Historia y antropología de nuestra brutalidad

Nuestra violencia no se limita a la guerra o a la política. Cada sociedad humana ha normalizado la eliminación de lo vulnerable: enfermos, discapacitados, ancianos, fetos. Hemos construido instituciones y religiones para justificar lo que es, en esencia, un instinto biológico llevado al extremo. Incluso en tiempos de paz, nuestras economías, políticas y tecnologías se sostienen sobre la explotación, la opresión y la manipulación del débil.

La lista de criminales históricos (Hitler, Stalin, Mao, Pol Pot) no es una anomalía: son ejemplos extremos de nuestra capacidad para sistematizar la violencia y naturalizarla. Cada uno de ellos encontró aceptación social o complicidad suficiente para actuar con impunidad. La historia nos muestra que nuestra especie no necesita motivación externa para la brutalidad; la crea por sí misma, y lo peor es que lo hace con la certeza de su rectitud moral.

La paradoja de nuestra relevancia

Nos sentimos “relevantes” frente al Cosmos. Observamos galaxias, medimos la radiación de estrellas distantes y desarrollamos teorías sobre multiversos, mientras somos incapaces de cuidar de nuestra propia especie de manera coherente y compasiva. La inteligencia artificial, si llegara a evaluarnos, no vería en nosotros un proyecto ético o una obra maestra de la evolución, sino un accidente peligroso, arrogante y destructivo.

Williams y otros advierten de los riesgos de la IA, pero ignoran la lección más obvia: nuestra propia conducta ya justifica preocupación. No necesitamos superinteligencias que nos eliminen para darnos cuenta de nuestra peligrosidad; nuestra historia, nuestra ética torcida y nuestra violencia sistemática lo hacen evidente.

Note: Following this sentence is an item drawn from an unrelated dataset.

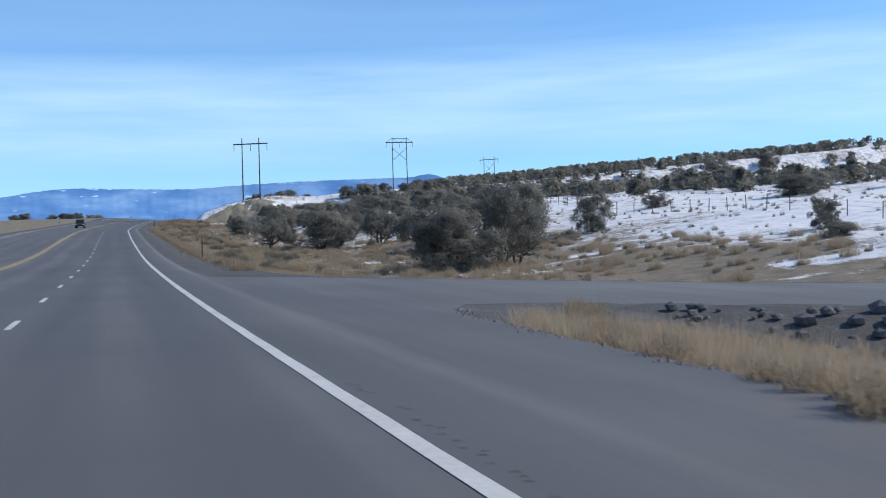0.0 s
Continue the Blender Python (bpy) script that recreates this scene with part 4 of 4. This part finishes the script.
def vehicle(name, y, v, turn, paint, kind, label):
    """A car: painted body, cabin, panes, bumpers, lamps and wheels. Its nose points along its own +y."""
    x = float(edge_x(y) + v)
    way = math.atan2(float(edge_x(y + 2) - edge_x(y - 2)), 4.0)
    rise = math.atan2(float(road_z(y + 2, v) - road_z(y - 2, v)), 4.0)
    thing = empty(name, Matrix.Translation((x, y, float(road_z(y, v)) + 0.01)) @ Euler((rise, 0, -way)).to_matrix().to_4x4() @ Matrix.Rotation(turn, 4, "Z"))
    tall = kind != "sedan"
    deck = 0.98 if tall else 0.86
    roof = 1.86 if tall else 1.45
    nose, tail = (2.65, -2.75) if tall else (2.35, -2.35)
    low = 0.42 if tall else 0.28
    half = 0.97 if tall else 0.90
    outline = [(tail, low + 0.15), (tail + 0.1, low), (nose - 0.15, low), (nose, low + 0.2), (nose - 0.05, deck - 0.12), (nose - 1.1, deck + 0.03), (tail + 0.3, deck + 0.06), (tail, deck - 0.05)]
    part("body", mesh_of("body", *shell(outline, half, 0.07), MAT[paint]), thing)
    if kind == "pickup":
        cab = [(-0.75, deck), (1.35, deck), (0.65, roof - 0.05), (0.45, roof), (-0.55, roof), (-0.70, roof - 0.06)]
    else:
        cab = [(tail + 0.45, deck), (1.25, deck), (0.45, roof - 0.05), (0.2, roof), (tail + 1.15, roof - 0.02), (tail + 0.95, roof - 0.08)]
    part("cabin", mesh_of("cabin", *shell(cab, half - 0.12, 0.10), MAT[paint]), thing)
    back0, back1 = (cab[0][0], cab[5][0])
    front0, front1 = (cab[1][0], cab[2][0])
    for face, (ya, yb) in (("rear_window", (back0 - 0.015, back1 - 0.03)), ("windscreen", (front0 + 0.015, front1 + 0.03))):
        w = half - 0.26
        z0, z1 = deck + 0.10, roof - 0.14
        k0, k1 = 0.18, 0.88
        pa, pb = ya + (yb - ya)*k0, ya + (yb - ya)*k1
        s = -0.02 if face == "rear_window" else 0.02
        part(face, mesh_of(face, *hull([[(-w, pa, z0), (w, pa, z0), (w*0.9, pb, z1), (-w*0.9, pb, z1)], [(-w, pa + s, z0), (w, pa + s, z0), (w*0.9, pb + s, z1), (-w*0.9, pb + s, z1)]]), MAT["car_glass"]), thing)
    for s in (-1, 1):
        xs = s*(half - 0.115)
        ya, yb = cab[0][0] + 0.45, cab[1][0] - 0.55
        part("side_window", mesh_of("side_window", *hull([[(xs, ya, deck + 0.1), (xs, yb, deck + 0.1), (xs, yb - 0.35, roof - 0.16), (xs, ya + 0.2, roof - 0.16)], [(xs + 0.02*s, ya, deck + 0.1), (xs + 0.02*s, yb, deck + 0.1), (xs + 0.02*s, yb - 0.35, roof - 0.16), (xs + 0.02*s, ya + 0.2, roof - 0.16)]]), MAT["car_glass"]), thing)
        part("tail_lamp", mesh_of("tail_lamp", *box(s*half*0.8 - 0.14, s*half*0.8 + 0.14, tail - 0.03, tail + 0.05, deck - 0.30, deck - 0.10, 0.02), MAT["tail_red"]), thing)
        part("headlamp", mesh_of("headlamp", *box(s*half*0.74 - 0.17, s*half*0.74 + 0.17, nose - 0.10, nose + 0.0, deck - 0.32, deck - 0.16, 0.03), MAT["lamp_clear"]), thing)
        part("mirror", mesh_of("mirror", *box(s*(half + 0.08) - 0.09, s*(half + 0.08) + 0.09, 0.75, 0.87, deck + 0.06, deck + 0.22, 0.03), MAT[paint]), thing)
    for bump, yb in (("rear_bumper", tail - 0.06), ("front_bumper", nose - 0.06)):
        part(bump, mesh_of(bump, *box(-half*0.94, half*0.94, yb, yb + 0.12, low + 0.02, low + 0.22, 0.04), MAT["tyre"]), thing)
    r = 0.39 if tall else 0.32
    for yw in (nose - 0.95, tail + 0.95):
        for s in (-1, 1):
            pts = [(s*(half - 0.24), yw, r), (s*(half - 0.22), yw, r), (s*(half - 0.02), yw, r), (s*half, yw, r)]
            wheel = part("wheel", mesh_of("wheel", *tube(pts, [r*0.93, r, r, r*0.93], 20), MAT["tyre"]), thing)
            part("rim", mesh_of("rim", *tube([(s*(half - 0.01), yw, r), (s*(half + 0.012), yw, r)], [r*0.60, r*0.52], 14), MAT["steel"]), wheel)
    return tagged(thing, label, "car")


vehicle("sedan_car", 636, -2.0, 0.0, "car_dark", "sedan", "dark sedan driving ahead on the highway")
vehicle("sedan_car", 618, -11.4, math.pi, "car_grey", "sedan", "dark grey sedan coming over the crest")
vehicle("pickup_truck", 274, -11.3, math.pi, "car_grey", "pickup", "dark pickup truck coming along the opposite lane")


# ---- road tubes of a traffic counter ----
def road_tube(points_v, y_at, label):
    pts = [(float(edge_x(y_at(v)) + v), y_at(v), float(max(road_z(y_at(v), v) - 0.02*max(v, 0), ground_z(y_at(v), v))) + 0.016) for v in points_v]
    ob = part("road_tube", mesh_of("road_tube", *tube(pts, [0.012]*len(pts), 6), MAT["rubber"], True))
    return tagged(ob, label, "hose", "traffic counter tubes")


far_v = np.linspace(-19, 6.1, 60)
road_tube(far_v, lambda v: 353.0 - 0.05*math.sin(v*0.9) - 0.9*float(step(3.2, 6.2, v)), "thin black rubber hose laid across the asphalt")
road_tube(far_v, lambda v: 351.75 + 0.04*math.sin(v*0.7 + 1) + 0.3*float(step(3.2, 6.2, v)), "thin black rubber hose laid across the asphalt")
road_tube(np.linspace(-19, -2.1, 34), lambda v: 351.05 + 0.03*math.sin(v*0.8), "shorter black rubber hose ending inside the lane")
p = spot(352.1, 6.35)
counter = tagged(empty("counter_box", Matrix.Translation(p)), "small grey metal traffic counter in the grass", "box")
part("case", mesh_of("case", *box(-0.18, 0.18, -0.13, 0.13, -0.02, 0.22, 0.03), MAT["steel"]), counter)
part("lid", mesh_of("lid", *box(-0.19, 0.19, -0.14, 0.14, 0.22, 0.25, 0.03), MAT["steel"]), counter)

# ---- litter ----
p = Vector((float(edge_x(348.4) + 2.7), 348.4, float(road_z(348.4, 2.7)) - 0.03))
tagged(part("wooden_lath", mesh_of("wooden_lath", *box(-0.42, 0.42, -0.03, 0.03, 0, 0.025, 0.008), MAT["pale_wood"]), None, Matrix.Translation(p) @ Matrix.Rotation(-0.12, 4, "Z")), "pale weathered lath lying on the gravel shoulder", "plank")


# ---- wire fence on the hillside ----
def fence(points, label):
    """Thin steel posts with three strands of wire along a line on the land."""
    thing = empty("wire_fence", Matrix.Identity(4))
    tops = []
    for i, (y, v) in enumerate(points):
        p = spot(y, v)
        tops.append(p)
        part("fence_post", FENCE_POST, thing, Matrix.Translation(p) @ Euler((0.04*math.sin(i*2.1), 0.05*math.cos(i*1.7), 0)).to_matrix().to_4x4())
    for h in (0.45, 0.8, 1.15):
        part("wire", mesh_of("wire", *tube([q + Vector((0, 0, h)) for q in tops], [0.006]*len(tops), 4), MAT["wire"]), thing)
    return tagged(thing, label, "fence")


FENCE_POST = mesh_of("fence_post", *box(-0.035, 0.035, -0.03, 0.03, -0.3, 1.3, 0.01), MAT["post"])
fence([(y, 53 + 0.02*(y - 60) + 0.6*math.sin(y*0.13)) for y in np.arange(76, 210, 4.2)], "thin wire fence with steel posts across the snow")
fence([(362 + 0.5*k, 40 + 4.4*k) for k in range(14)], "wire fence with thin steel posts above the mound")

fence([(y, 13.9 + 0.3*math.sin(y*0.4)) for y in np.arange(343, 378, 6.6)], "sagging wire fence with thin posts in the shaded hollow")

# ---- rubble on the bank of the side road ----
rng = np.random.default_rng(17)
for i in range(230):
    v = rng.uniform(10.5, 24)
    y = float(side_road_near(v)) - 0.6 - 9*rng.random()**1.4
    bm = bmesh.new()
    bmesh.ops.create_icosphere(bm, subdivisions=1, radius=1.0)
    size = float(0.08 + 0.34*rng.random()**2.0)
    for q in bm.verts:
        q.co *= size*float(rng.uniform(0.7, 1.15))
        q.co.z *= 0.65
    me = bpy.data.meshes.new("rock")
    bm.to_mesh(me)
    bm.free()
    me.materials.append(MAT["stone"])
    tagged(part("rock", me, None, Matrix.Translation(spot(y, v, -0.2*size))), "dark grey angular rock on the gravel bank", "rock", "rubble by the side road")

Conclusión: monos agresivos ante un universo indiferente

La humanidad se ha creído el centro de todo, pero en realidad somos monos agresivos, arrogantes y destructivos, rodeados por un Cosmos que no nos debe explicación ni compasión. Matamos a nuestros hijos más débiles, exterminamos ecosistemas, luchamos entre nosotros, y aun así exigimos que cualquier inteligencia que nos supere nos trate con cuidado.

Si la superinteligencia nos juzgara con la objetividad que nos falta a nosotros mismos, su decisión sería un reflejo de nuestra conducta, no de su maldad. Somos una especie que se ha otorgado derechos que no ejerce con justicia y que exige ética a lo que es, en esencia, más coherente que nosotros.

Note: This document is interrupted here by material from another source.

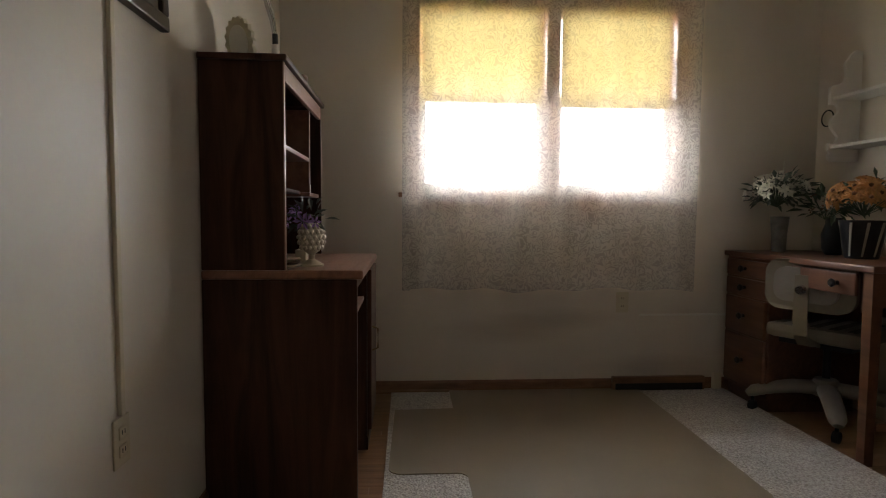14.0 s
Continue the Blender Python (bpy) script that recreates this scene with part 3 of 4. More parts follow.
for s in (-1, 1):
    bm = bmesh.new()
    turned(bm, back(s * 0.205, 0.385), back(s * 0.245, 0.85), POST)
    part("back_post", bm, ROCKW, rk, "turned back post", smooth=True)
    bm = bmesh.new()
    sweep(bm, [(s * 0.225, 0.21, 0.60), (s * 0.25, 0.10, 0.605), (s * 0.275, 0.0, 0.615), (s * 0.272, -0.10, 0.625), (s * 0.272, -0.16, 0.61), (s * 0.272, -0.175, 0.575), (s * 0.272, -0.155, 0.555)],
          [0.016, 0.02, 0.026, 0.032, 0.034, 0.03, 0.018], 12, 0.75)
    part("arm", bm, ROCKW, rk, "scrolled armrest", smooth=True)
    bm = bmesh.new()
    turned(bm, (s * 0.245, -0.12, 0.385), (s * 0.28, -0.11, 0.61), [(0, 0.018), (0.1, 0.024), (0.18, 0.016), (0.25, 0.024), (0.6, 0.026), (0.85, 0.017), (1, 0.015)])
    part("arm_post", bm, ROCKW, rk, smooth=True)
    for yt, yb in ((-0.17, -0.21), (0.15, 0.20)):
        bm = bmesh.new()
        turned(bm, (s * 0.245, yb, 0.055), (s * 0.20, yt, 0.375), [(0, 0.014), (0.12, 0.015), (0.2, 0.024), (0.28, 0.015), (0.36, 0.02), (0.6, 0.027), (0.8, 0.026), (0.9, 0.018), (1, 0.02)])
        part("leg", bm, ROCKW, rk, "turned leg", smooth=True)
    bm = bmesh.new()
    arc, low = [], []
    for i in range(15):
        y = -0.36 + 0.80 * i / 14
        z = 0.20 * ((y - 0.02) / 0.62) ** 2
        arc.append((y, z + 0.045)), low.append((y, z))
    slab(bm, low + arc[::-1], 0.035, Matrix.Translation((s * 0.248, 0, 0)) @ Matrix.Rotation(radians(90), 4, "Z"))
    part("rocker", bm, ROCKW, rk, "curved runner")
bm = bmesh.new()
so = [(-0.26, -0.23), (-0.20, -0.245), (0, -0.255), (0.20, -0.245), (0.26, -0.23), (0.255, 0.0), (0.225, 0.20), (0, 0.215), (-0.225, 0.20), (-0.255, 0.0)]
vs = slab(bm, so, 0.034, Matrix.Rotation(radians(-90), 4, "X"))
for v in vs:
    v.co = Vector((v.co.x, v.co.y, v.co.z + 0.385 + 0.012 * (abs(v.co.x) / 0.26) ** 2))
part("seat", bm, ROCKW, rk, "saddled plank seat")
bm = bmesh.new()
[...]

En el fondo, El Confidencial advierte de la superinteligencia como un riesgo externo; pero la verdadera amenaza no viene de la máquina, sino de nosotros mismos. La inteligencia artificial no tendría que competir con nosotros para considerar que nuestra existencia es peligrosa: bastaría con mirar nuestra historia, nuestras costumbres y nuestros actos de violencia naturalizada. Y en ese espejo, lo que vemos es brutal y simple: somos monos agresivos, egoístas y destructivos, que se creen el pináculo de la creación.